* [DATA SHOWN]:
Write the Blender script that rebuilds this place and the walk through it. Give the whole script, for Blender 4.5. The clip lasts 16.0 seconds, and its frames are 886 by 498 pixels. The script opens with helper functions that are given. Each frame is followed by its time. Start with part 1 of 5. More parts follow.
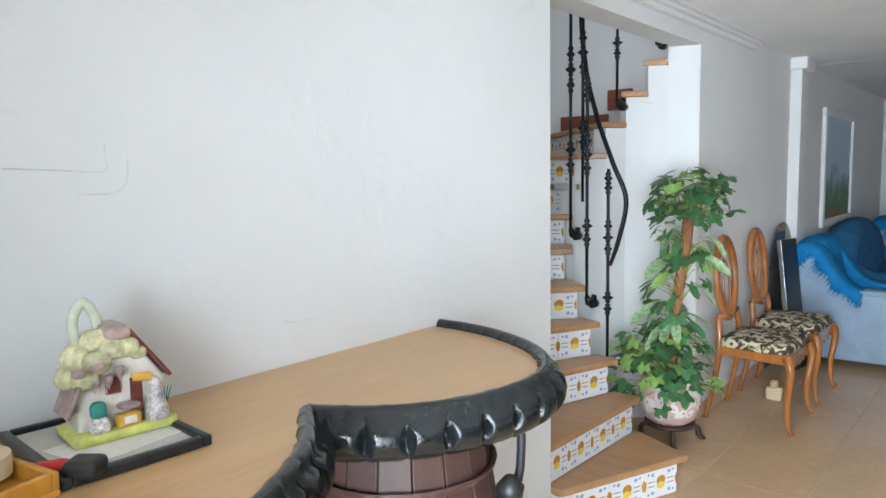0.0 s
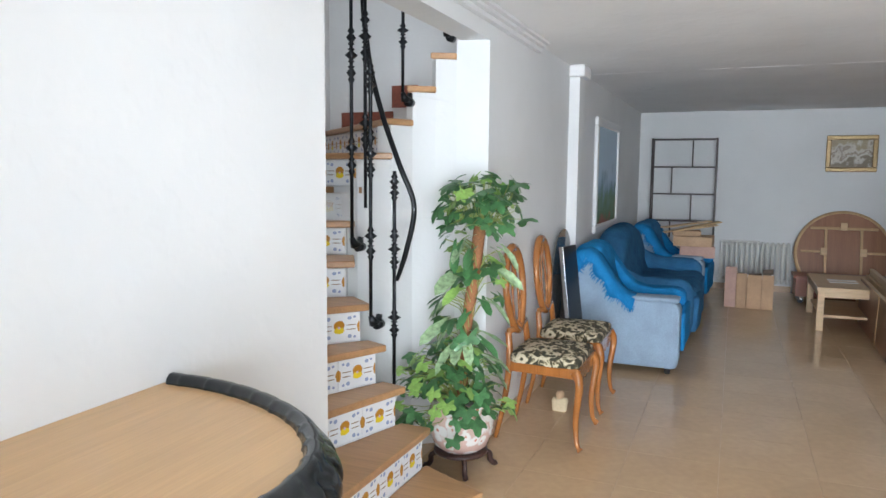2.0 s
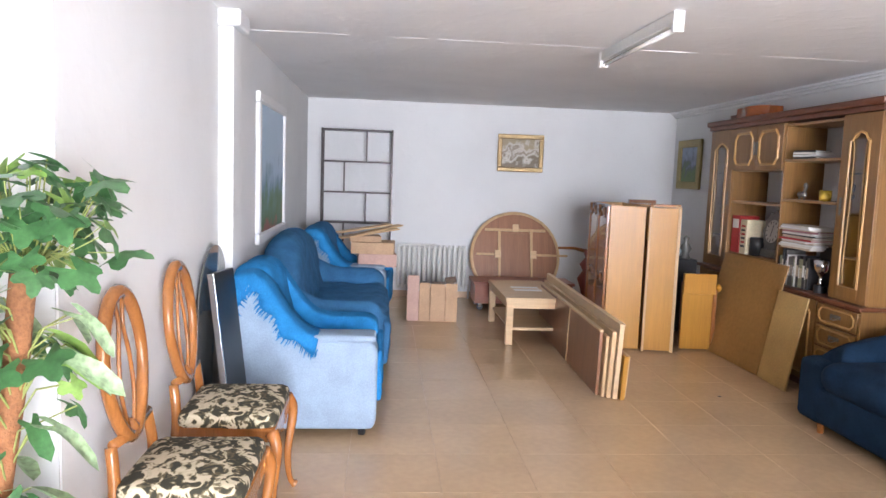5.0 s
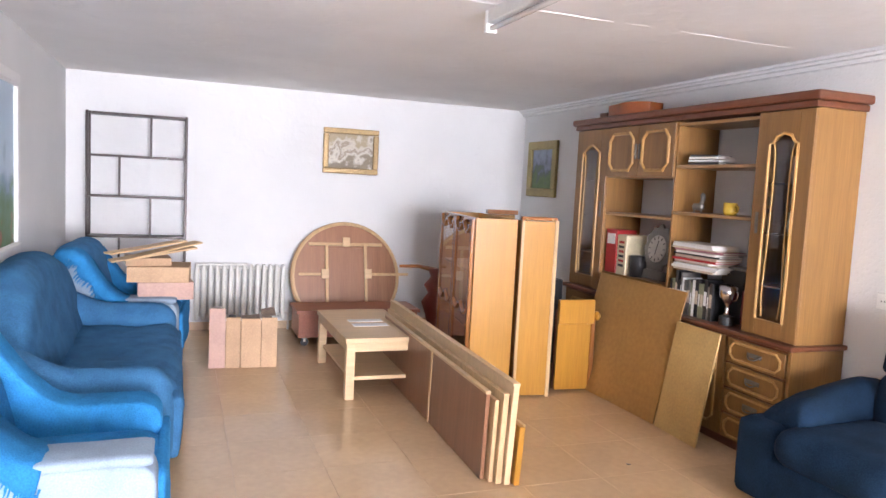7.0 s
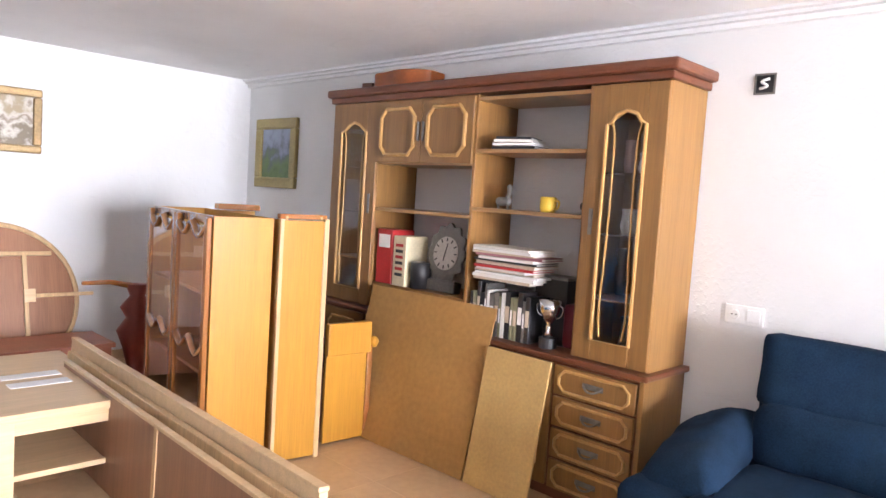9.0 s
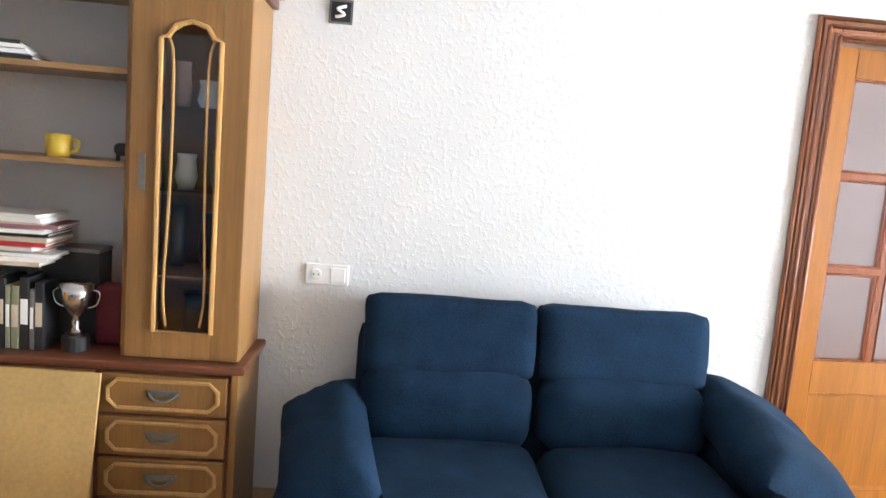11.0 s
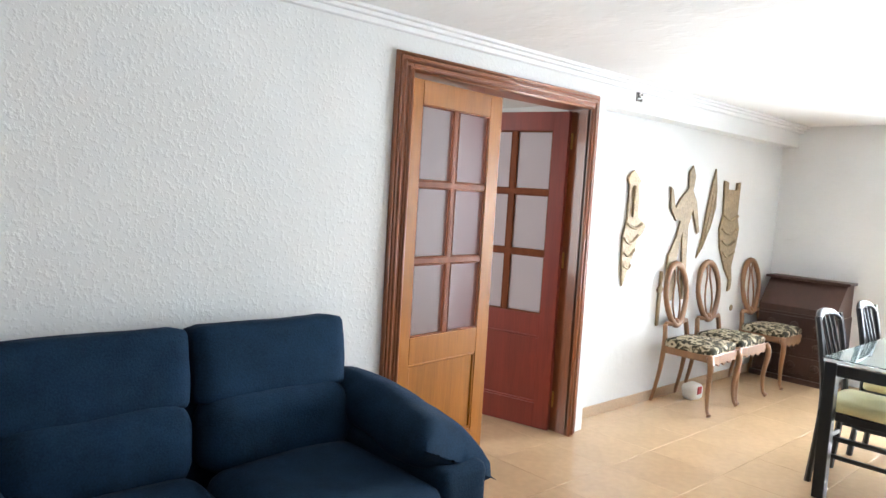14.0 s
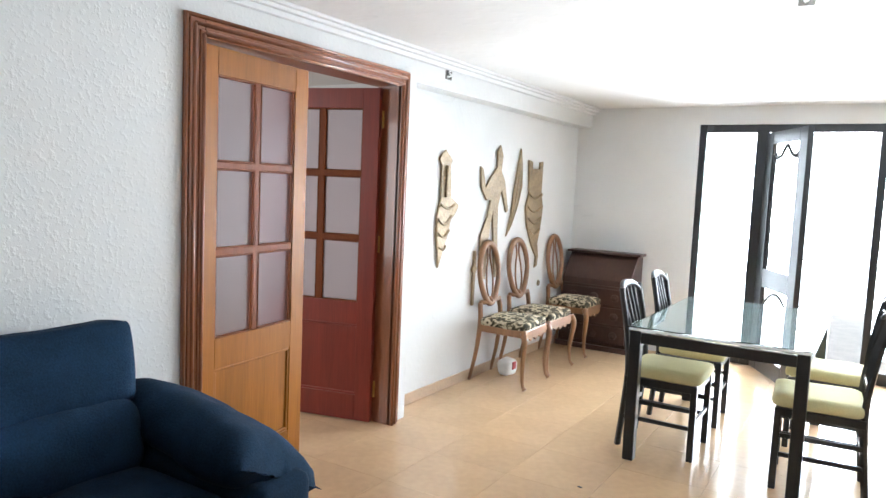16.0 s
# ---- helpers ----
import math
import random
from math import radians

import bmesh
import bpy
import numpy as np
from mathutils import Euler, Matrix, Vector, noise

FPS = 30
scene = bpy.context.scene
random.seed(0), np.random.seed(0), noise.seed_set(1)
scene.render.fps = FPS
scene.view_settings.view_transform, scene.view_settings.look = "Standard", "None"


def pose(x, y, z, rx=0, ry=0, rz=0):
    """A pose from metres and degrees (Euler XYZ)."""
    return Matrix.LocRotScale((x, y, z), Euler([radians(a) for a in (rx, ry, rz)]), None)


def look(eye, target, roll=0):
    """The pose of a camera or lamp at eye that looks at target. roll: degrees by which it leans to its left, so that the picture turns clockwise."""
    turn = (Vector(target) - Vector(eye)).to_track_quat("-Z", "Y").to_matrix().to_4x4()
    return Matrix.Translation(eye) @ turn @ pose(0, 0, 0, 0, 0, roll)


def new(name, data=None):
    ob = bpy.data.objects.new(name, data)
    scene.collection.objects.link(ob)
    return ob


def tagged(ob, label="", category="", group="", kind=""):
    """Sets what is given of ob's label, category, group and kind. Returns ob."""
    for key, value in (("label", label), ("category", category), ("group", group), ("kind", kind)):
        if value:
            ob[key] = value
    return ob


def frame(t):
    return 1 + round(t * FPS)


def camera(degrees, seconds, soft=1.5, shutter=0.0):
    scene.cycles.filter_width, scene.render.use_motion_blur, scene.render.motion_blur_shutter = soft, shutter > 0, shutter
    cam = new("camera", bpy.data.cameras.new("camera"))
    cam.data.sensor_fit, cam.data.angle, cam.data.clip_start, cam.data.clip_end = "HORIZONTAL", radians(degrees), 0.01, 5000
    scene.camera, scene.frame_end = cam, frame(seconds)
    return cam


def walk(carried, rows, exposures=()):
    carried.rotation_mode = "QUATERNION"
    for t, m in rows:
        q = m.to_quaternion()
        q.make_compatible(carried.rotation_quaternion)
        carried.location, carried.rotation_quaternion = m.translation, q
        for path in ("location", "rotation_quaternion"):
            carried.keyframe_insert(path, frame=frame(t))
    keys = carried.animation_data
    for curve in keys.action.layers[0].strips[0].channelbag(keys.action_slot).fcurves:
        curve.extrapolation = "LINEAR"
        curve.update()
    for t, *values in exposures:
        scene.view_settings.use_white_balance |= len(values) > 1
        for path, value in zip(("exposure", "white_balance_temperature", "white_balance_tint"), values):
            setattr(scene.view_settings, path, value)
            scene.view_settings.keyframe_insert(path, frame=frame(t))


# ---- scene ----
cam = camera(64.3, 16.0)
PATH = [
    (0, (0.531, -0.083, 1.452), (-0.743, 1.444, 1.244), -1.0),
    (0.5, (0.482, 0.019, 1.452), (-0.738, 1.589, 1.239), -0.7),
    (1, (0.418, 0.151, 1.45), (-0.698, 1.797, 1.235), -0.3),
    (1.5, (0.376, 0.26, 1.454), (-0.594, 1.996, 1.239), 0.1),
    (2, (0.285, 0.378, 1.459), (-0.472, 2.217, 1.247), 0.5),
    (2.5, (0.219, 0.489, 1.446), (-0.347, 2.396, 1.236), 0.8),
    (3, (0.16, 0.706, 1.442), (-0.221, 2.658, 1.23), 1.0),
    (3.5, (0.09, 0.947, 1.45), (-0.138, 2.923, 1.239), 1.4),
    (4, (0.016, 1.236, 1.45), (-0.086, 3.222, 1.24), 1.6),
    (4.5, (-0.026, 1.558, 1.453), (0.015, 3.547, 1.242), 1.8),
    (7, (0.024, 3.357, 1.462), (0.721, 5.223, 1.282), 2.9),
    (7.5, (0.073, 3.717, 1.47), (0.949, 5.505, 1.292), 3.0),
    (8, (0.193, 4.089, 1.482), (1.222, 5.795, 1.309), 3.1),
    (8.5, (0.237, 4.395, 1.45), (1.433, 5.989, 1.286), 3.4),
    (9, (0.322, 4.706, 1.409), (1.742, 6.107, 1.262), 3.7),
    (9.5, (0.454, 4.987, 1.387), (2.116, 6.09, 1.25), 4.0),
    (10, (0.526, 5.239, 1.372), (2.387, 5.95, 1.188), 4.0),
    (10.2, (0.555, 5.351, 1.387), (2.478, 5.857, 1.177), 4.1),
    (12.3, (0.853, 5.811, 1.501), (2.7, 5.065, 1.315), 4.5),
    (12.5, (0.862, 5.826, 1.494), (2.672, 4.995, 1.318), 4.4),
    (13, (0.84, 5.928, 1.492), (2.541, 4.889, 1.326), 4.1),
    (13.5, (0.792, 6.034, 1.483), (2.387, 4.839, 1.323), 3.8),
    (14, (0.81, 6.141, 1.498), (2.273, 4.787, 1.335), 3.5),
    (14.5, (0.86, 6.187, 1.489), (2.193, 4.705, 1.326), 3.2),
    (15, (0.864, 6.231, 1.483), (2.078, 4.65, 1.317), 2.9),
    (15.5, (0.898, 6.165, 1.478), (2.009, 4.511, 1.303), 2.7),
    (16, (0.99, 5.984, 1.482), (2.034, 4.288, 1.302), 2.5),
]
walk(cam, [(t, look(e, g, r)) for t, e, g, r in PATH], exposures=[(0, -0.98, 5850, 6), (2, -0.76, 5950, 8), (3.5, -0.27, 6050, 12), (4.5, 0.0, 6100, 16), (7, 0.70, 6350, 21), (8, 0.88, 6330, 22), (9, 1.14, 6270, 20), (10, 1.2, 6120, 15), (12.4, 0.42, 6030, 6), (14, 0.2, 5970, 6), (16, 0.02, 5880, 6)])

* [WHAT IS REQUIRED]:
Above are the lines; repeat exactly the ones from the line containing "for path in" down to the line containing "scene.view_settings.keyframe_insert(path, frame=frame(t))", both inclusive.

* [TASK OUTPUT]:
        for path in ("location", "rotation_quaternion"):
            carried.keyframe_insert(path, frame=frame(t))
    keys = carried.animation_data
    for curve in keys.action.layers[0].strips[0].channelbag(keys.action_slot).fcurves:
        curve.extrapolation = "LINEAR"
        curve.update()
    for t, *values in exposures:
        scene.view_settings.use_white_balance |= len(values) > 1
        for path, value in zip(("exposure", "white_balance_temperature", "white_balance_tint"), values):
            setattr(scene.view_settings, path, value)
            scene.view_settings.keyframe_insert(path, frame=frame(t))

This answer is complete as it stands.